GP practices should offer ‘on-the-spot’ smear tests during routine appointments to reduce the number of women contracting cervical cancer and save the NHS money in treatment costs, a think-tank has said.

Demos argues in a report that if all women aged 25-65 were regularly screened – perhaps at GP practices by a female nurse or GP – then the incidence of cervical cancer would halve and so would costs to the NHS.

But GP leaders have said that this would be impossible without additional resources.

The Demos report argued that low screening rates currently are a result of difficulty in finding convenient appointment times, embarrassment, an underestimation of the risks, and poor awareness of what screening is for.

The think-tank’s public and welfare researcher Jo Salter said:  ‘Things like on-the-spot smearing tests during GP appointments might overcome the reluctance of many women feel about screening. This measure, combined with weekend or evening drop-in sessions at GP surgeries and health clinics, would help women struggling to find time for an appointment. Other countries have piloted alternative screening methods, such as self-testing and urine testing, which may also prove more appealing to women in the UK.’

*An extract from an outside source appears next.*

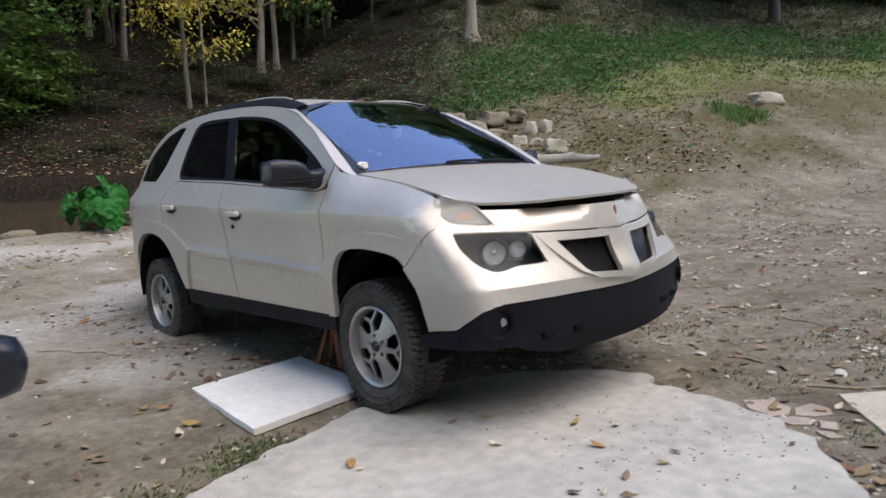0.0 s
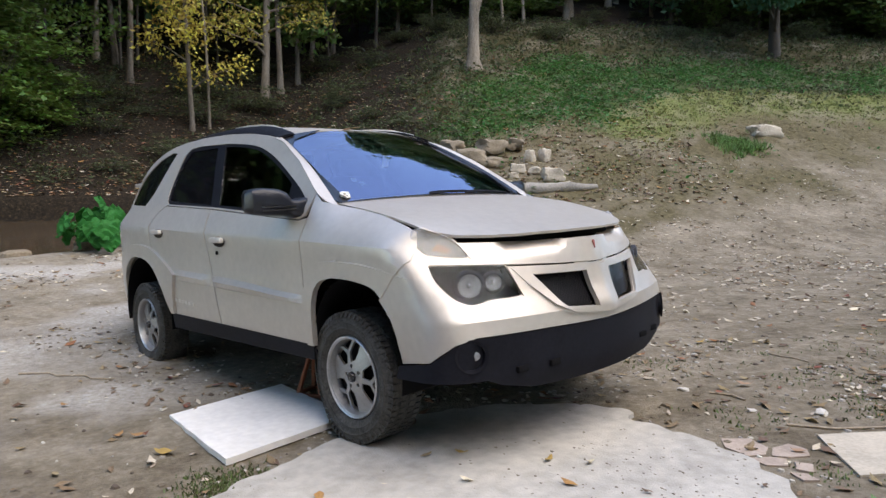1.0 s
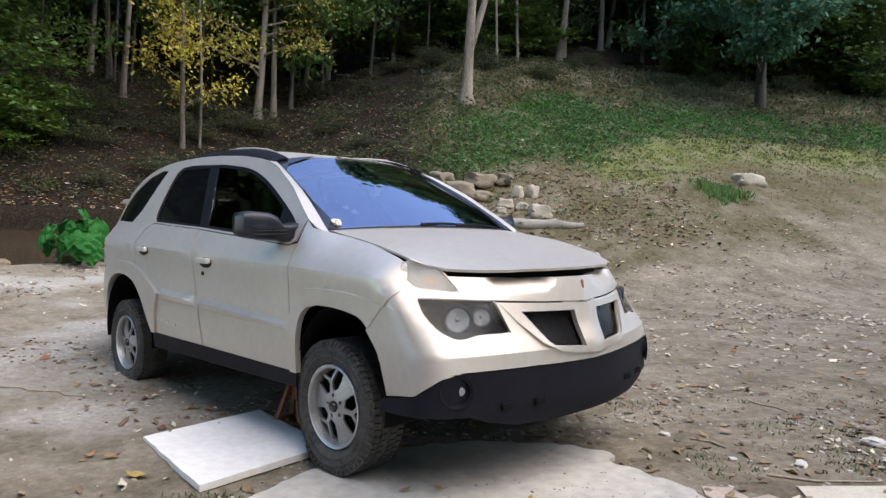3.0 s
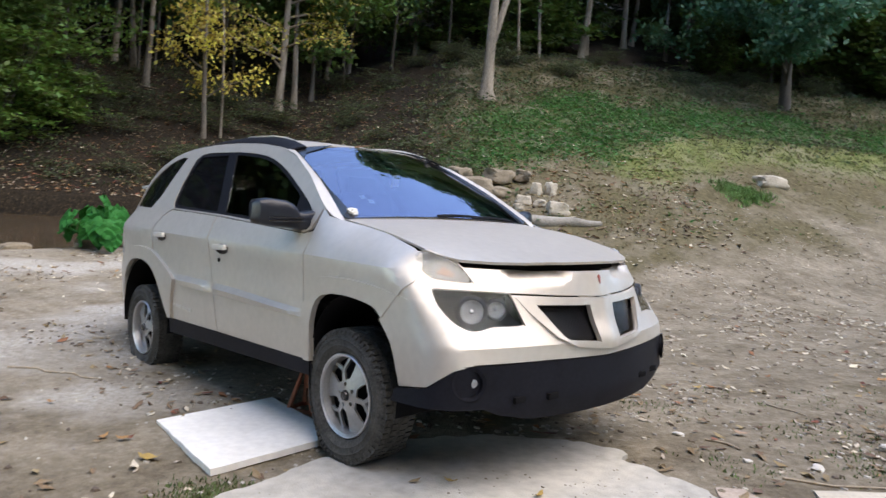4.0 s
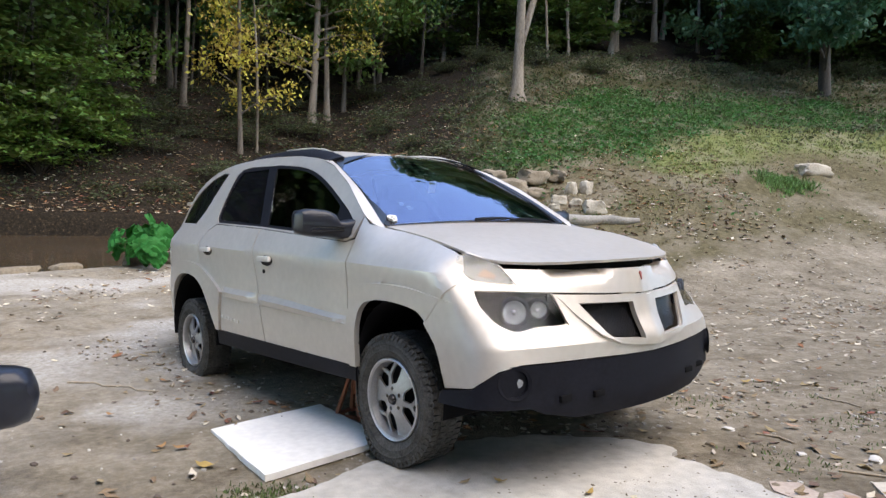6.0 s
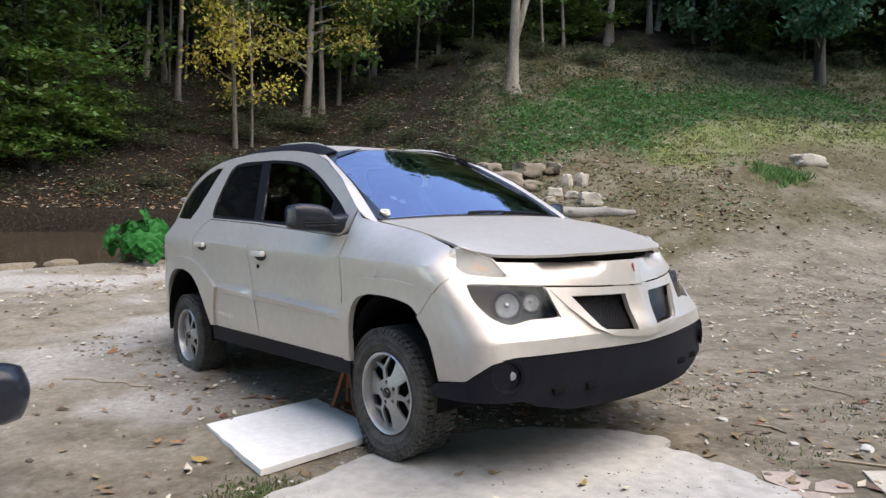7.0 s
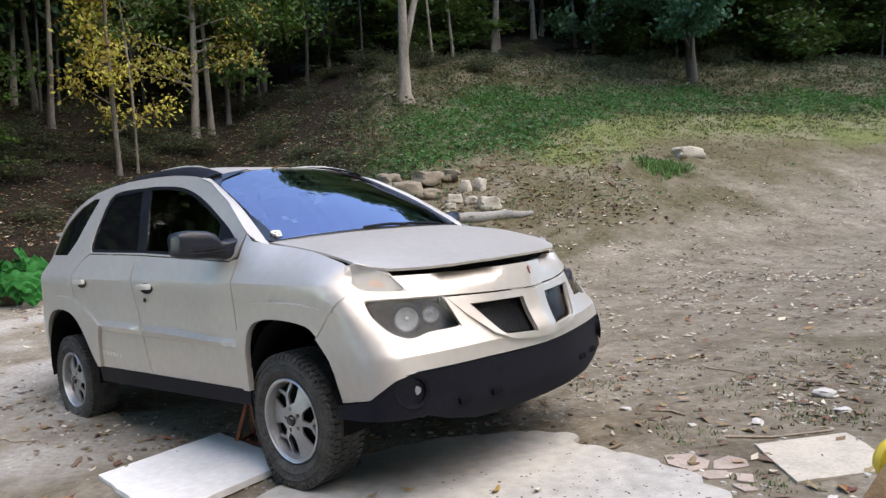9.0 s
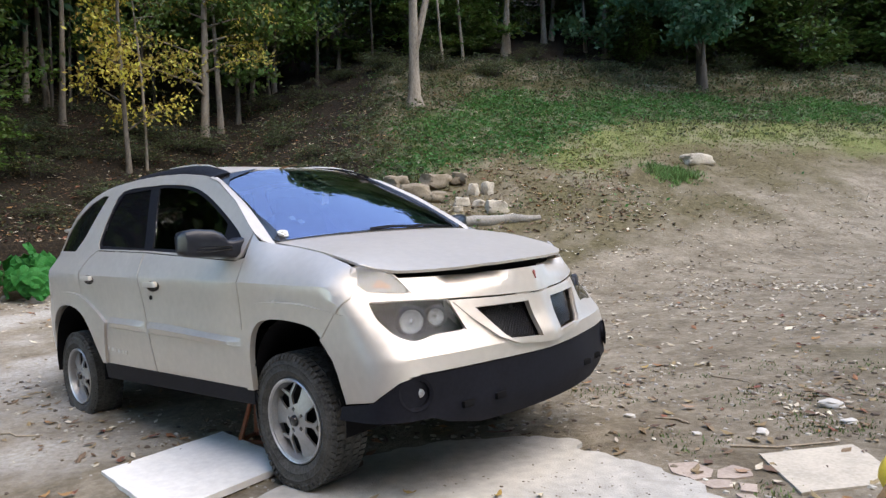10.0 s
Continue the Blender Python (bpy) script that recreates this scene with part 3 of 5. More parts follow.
lip_r = [(-1.25, 0.775), (-1.033, 0.9), (-0.858, 0.872), (-0.852, 0.86), (-0.82, 0.792), (-0.76, 0.754), (-0.65, 0.77), (-0.498, 0.774), (-0.525, 0.91), (-0.25, 0.895)]
low_l = [(0.41, 0.623), (0.778, 0.624), (0.877, 0.60), (1.007, 0.518), (1.205, 0.486), (1.235, 0.62)]
BUMPER = lip_r + [(0, 0.887)] + mirrored(lip_r) + low_l[::-1] + [(0, 0.612)] + [(-a, b) for a, b in low_l]
GRILLE = [(-0.42, 0.866), (-0.095, 0.855), (-0.08, 0.682), (-0.29, 0.703), (-0.32, 0.725)]
bumper = part("bumper", sheet(BUMPER, lambda w, z: wrap(w, z), [GRILLE, mirrored(GRILLE)], 0.032, 0.012, False, [[(-1.2, z), (1.2, z)] for z in (0.675, 0.69, 0.705)]), PAINT, car, angle=18)


def nose_out(w, z):
    a = abs(w)
    return -0.07 * step01(0.965, 1.012, z) * step01(0.15, 0.22, a) * (1 - step01(0.47, 0.55, a)) + 0.018 * (1 - step01(0, 0.1, a))


nose = part("nose_panel", sheet(NOSE, lambda w, z: front(w, z, nose_out(w, z)), (), 0.032, 0.012), PAINT, car)
# Black sheet that paints the shade under the hood's edge.
part("hood_gap", sheet([(-0.69, 1.0), (0.69, 1.0), (0.69, 1.06), (-0.69, 1.06)], lambda w, z: front(w, z, -0.085), (), 0.08, 0.004), DARK, car)
RED = mat("red_enamel", (0.36, 0.09, 0.07), 0.4)
part("emblem", sheet([(0, 0.955), (0.008, 0.99), (0, 0.998), (-0.008, 0.99)], lambda w, z: front(w, z, nose_out(w, z) + 0.006), (), 0.02, 0.006), RED, nose, "small red dart emblem")
rim_r = [(-0.51, 0.902), (-0.45, 0.82), (-0.356, 0.722), (-0.255, 0.674), (-0.12, 0.654)]
SURROUND = rim_r + [(0, 0.648)] + [(-a, b) for a, b in rim_r[::-1]] + [(0, 0.884)]
part("grille_surround", sheet(SURROUND, lambda w, z: front(w, z, 0.003 + 0.012 * step01(0.5, 0.36, abs(w)) + 0.02 * (1 - step01(0, 0.09, abs(w)))), [GRILLE, mirrored(GRILLE)], 0.022, 0.02), PAINT, bumper)
low_edge = [(-1.21, 0.480), (-1.007, 0.512), (-0.877, 0.594), (-0.778, 0.618), (-0.41, 0.617), (0, 0.606)]
chin = [(1.215, 0.42), (0.937, 0.43), (0.737, 0.428), (0.661, 0.395), (0.491, 0.357), (0.2, 0.35)]
VALANCE = low_edge + [(-a, b) for a, b in low_edge[:-1][::-1]] + chin + [(0, 0.35)] + [(-a, b) for a, b in chin[::-1]]
valance = part("lower_valance", sheet(VALANCE, lambda w, z: front(w, z, -0.004 + 0.012 * step01(0.5, 0.42, z)), (), 0.05, 0.012), BLACK, car, "black plastic lower bumper valance")
for s in (1, -1):
    lamp_poly, head_hole, turn_hole = (LAMPS, HEAD, TURN) if s > 0 else (mirrored(LAMPS), mirrored(HEAD), mirrored(TURN))
    part("lamp_panel", sheet(lamp_poly, lambda w, z: wrap(w, z, -0.008), [head_hole, turn_hole], 0.03, 0.01), PAINT, car)
    head, turn, grille = (HEAD, TURN, GRILLE) if s > 0 else (mirrored(HEAD), mirrored(TURN), mirrored(GRILLE))
    lamp = part("headlight", sheet(head, lambda w, z: front(w, z, -0.105 + 0.09 * step01(0.05, 0.0, min(abs(z - 0.765), abs(z - 0.93)))), (), 0.03, 0.004), HOUSING, car, "smoked headlight with clear projector lenses")
    part("lens", sheet(head, lambda w, z: wrap(w, z, -0.002), (), 0.04, 0.004), SMOKE, lamp)
    for w, z, r in ((-0.712, 0.836, 0.054), (-0.60, 0.844, 0.038)):
        c = front(w * s, z, -0.05)
        bowl = lathe([(r, 0.03), (r * 0.97, 0.032), (r * 0.8, 0.008), (r * 0.5, -0.01), (0.001, -0.015)], 24, closed=False)
        bmesh.ops.transform(bowl, matrix=Matrix.Translation(c) @ pose(0, 0, 0, 0, 0, -90 + 35 * s * -1), verts=bowl.verts)
        part("reflector", bowl, BOWL, lamp)
        bezel = lathe([(r * 1.0, 0.03), (r * 1.12, 0.038), (r * 1.38, 0.03), (r * 1.36, 0.0)], 28, closed=False)
        bmesh.ops.transform(bezel, matrix=Matrix.Translation(c) @ pose(0, 0, 0, 0, 0, -90 + 35 * s * -1), verts=bezel.verts)
        part("bezel", bezel, HOUSING, lamp)
        bulb = lathe([(0.001, 0.03), (r * 0.2, 0.024), (r * 0.26, 0.008), (r * 0.2, -0.012)], 14, closed=False)
        bmesh.ops.transform(bulb, matrix=Matrix.Translation(c) @ pose(0, 0, 0, 0, 0, -90 + 35 * s * -1), verts=bulb.verts)
        part("bulb", bulb, CHROME, lamp)
    tl = part("turn_signal", sheet(turn, lambda w, z: wrap(w, z, -0.04), (), 0.05, 0.004), GREY, car, "pale turn signal lamp")
    part("lens", sheet(turn, lambda w, z: wrap(w, z, 0.0), (), 0.03, 0.004), LENS, tl)
    blob = [(-0.79, 1.0), (-0.75, 1.03), (-0.72, 1.0), (-0.73, 0.985)]
    part("amber_bulb", sheet(blob if s > 0 else mirrored(blob), lambda w, z: front(w, z, -0.025), (), 0.05, 0.004), AMBER, tl)
    # Black sheet for the shade behind the grille mesh.
    part("grille_backing", sheet(grille, lambda w, z: front(w, z, -0.08), (), 0.06, 0.004), DARK, car)
    bars = bmesh.new()
    for k in range(24):
        for sl in (1, -1):
            pts = []
            for j in range(30):
                w, z = -0.42 + 0.02 * (k - 4) + sl * (j * 0.008 - 0.1), 0.67 + j * 0.008
                if inside((w, z), GRILLE):
                    pts.append(front(s * w, z, -0.03))
            if len(pts) > 2:
                join(bars, tube(pts[:: max(1, len(pts) // 4)], [0.0035] * len(pts[:: max(1, len(pts) // 4)]), 4))
    part("grille_mesh", bars, TRIM, car, "black honeycomb grille mesh")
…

But RCGP chair Dr Maureen Baker said it was ‘difficult to see how GPs could offer on the spot tests without additional resources’, and that many GPs simply do not have room in their premises to deliver such services. GPs are already ‘heaving under the pressure of existing workloads and struggling to cope with soaring numbers of patients’, she explained.

Dr Baker added: ‘The crisis in general practice is so severe that at least 27 million patients will have to wait more than a week to see a GP this year, and 84% of GPs are worried their workloads are so high that they might miss something serious in a patient.’